En attendant, la FEC, dont Albert Yuma est justement le président national, est vent debout. Elle réclame des mesures d’application concertées (Gouvernement, présidence de la République et patronat) sur la loi relative aux activités de sous-traitance en RDC. Le principal patronat qui n’a pas été associé à son élaboration, veut cette fois-ci participer à l’élaboration des actions de sa mise en œuvre. Sauf mesure contraire, en tout cas, les sociétés étrangères titulaires des contrats de sous-traitance en RDC ont jusqu’au 17 mars pour se constituer en sociétés de droit congolais pour pouvoir œuvrer conformément à la loi du 8 février 2017.
Pour la FEC, cette loi comporte plusieurs contradictions qui la rendent complexe. Et de ce fait, elle exige que des « mesures correctives » soient rapidement prises avant l’entrée en application de cette loi. Pour rappel, la matière de sous-traitance était réglementée par un simple arrêté ministériel de 2013, portant uniquement sur le secteur minier. En promulguant cette loi, le président de la République a répondu à une attente de la FEC qui s’inquiétait de « l’afflux » de sous-traitants étrangers qui ne laissaient pas d’espace aux entrepreneurs et aux PME congolaises.
Selon Me Declerc Mavinga, vice-président de la commission juridique de la FEC, ceci évitera « l’insécurité juridique ». Le ministre des PME, Bienvenu Liyota Ndjoli, réaffirme la détermination du gouvernement d’œuvrer pour rendre les PME plus compétitives grâce à une expertise locale outillée et compétente.

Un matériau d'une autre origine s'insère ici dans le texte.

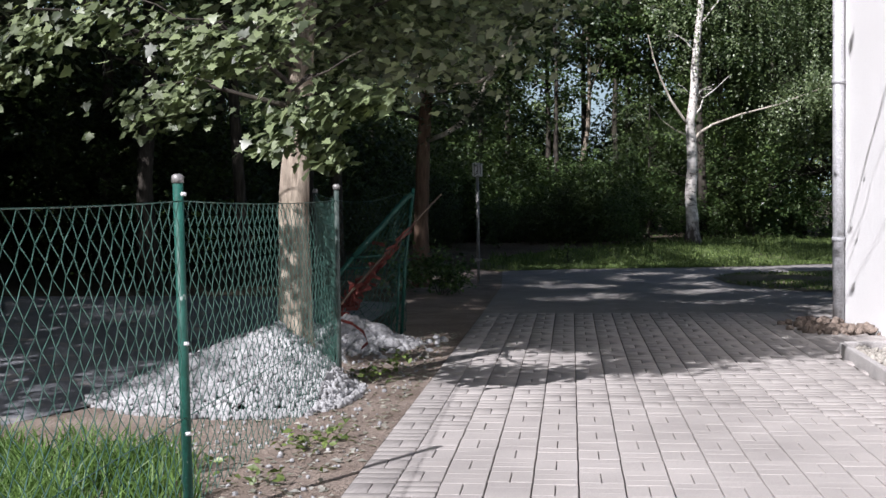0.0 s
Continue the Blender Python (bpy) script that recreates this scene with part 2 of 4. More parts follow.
def thing(name, label, category, at=(0, 0, 0), group="", kind=""):
    ob = new(name)
    ob.location = at
    return tagged(ob, label, category, group, kind)


def tube_arrays(pts, radii, sides=7, closed_tip=True, rough=0.0, rng=None):
    """Verts and quads of a round bar along pts."""
    pts = [Vector(p) for p in pts]
    verts, faces = [], []
    n = len(pts)
    ref = Vector((0.31, 0.95, 0.02)).normalized()
    for i, p in enumerate(pts):
        d = (pts[min(i + 1, n - 1)] - pts[max(i - 1, 0)]).normalized()
        a = d.cross(ref)
        if a.length < 0.15:
            a = d.cross(Vector((1, 0, 0)))
        a.normalize()
        b = d.cross(a)
        for k in range(sides):
            w = 2 * math.pi * k / sides
            r = radii[i] * (1 + (rng.uniform(-rough, rough) if rng else 0))
            verts.append(p + (a * math.cos(w) + b * math.sin(w)) * r)
    for i in range(n - 1):
        for k in range(sides):
            k2 = (k + 1) % sides
            faces.append((i * sides + k, i * sides + k2, (i + 1) * sides + k2, (i + 1) * sides + k))
    base = len(verts)
    for end, i in ((0, 0), (1, n - 1)):
        verts.append(pts[i])
        for k in range(sides):
            k2 = (k + 1) % sides
            a, b = i * sides + k, i * sides + k2
            faces.append((a, base + end, base + end, b) if False else (b, a, base + end, base + end) if end == 0 else (a, b, base + end, base + end))
    return verts, faces


class Bars:
    """Gathers round bars into one mesh."""

    def __init__(self):
        self.v, self.f = [], []

    def add(self, pts, radii, sides=7, rough=0.0, rng=None):
        if not hasattr(radii, "__len__"):
            radii = [radii] * len(pts)
        v, f = tube_arrays(pts, radii, sides, rough=rough, rng=rng)
        o = len(self.v)
        self.v += [tuple(p) for p in v]
        self.f += [tuple(dict.fromkeys(i + o for i in q)) for q in f]
        return self

    def mesh(self, name, material, smooth=True):
        me = bpy.data.meshes.new(name)
        me.from_pydata(self.v, [], self.f)
        for p in me.polygons:
            p.use_smooth = smooth
        me.materials.append(material)
        me.update()
        return me


def bent(a, b, rng, wob=0.06, n=5, sag=0.0):
    """A slightly crooked line from a to b."""
    a, b = Vector(a), Vector(b)
    ln = (b - a).length
    out = []
    for i in range(n + 1):
        t = i / n
        p = a.lerp(b, t)
        if 0 < i < n:
            p += Vector((rng.uniform(-1, 1), rng.uniform(-1, 1), rng.uniform(-1, 1))) * wob * ln
        p.z += sag * ln * 4 * t * (1 - t)
        out.append(p)
    return out


def taper(r0, r1, n):
    return [r0 + (r1 - r0) * (i / (n - 1)) ** 0.8 for i in range(n)]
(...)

Le ministère des PME a décidé d’implanter, par l’entremise de l’Office de promotion des PME congolaises (OPEC), avec le concours de quelques partenaires extérieurs, des incubateurs d’entreprises pour permettre aux promoteurs des PME d’accéder aux équipements collectifs de qualité et d’acquérir le savoir-faire et l’expertise qui leur font grandement défaut.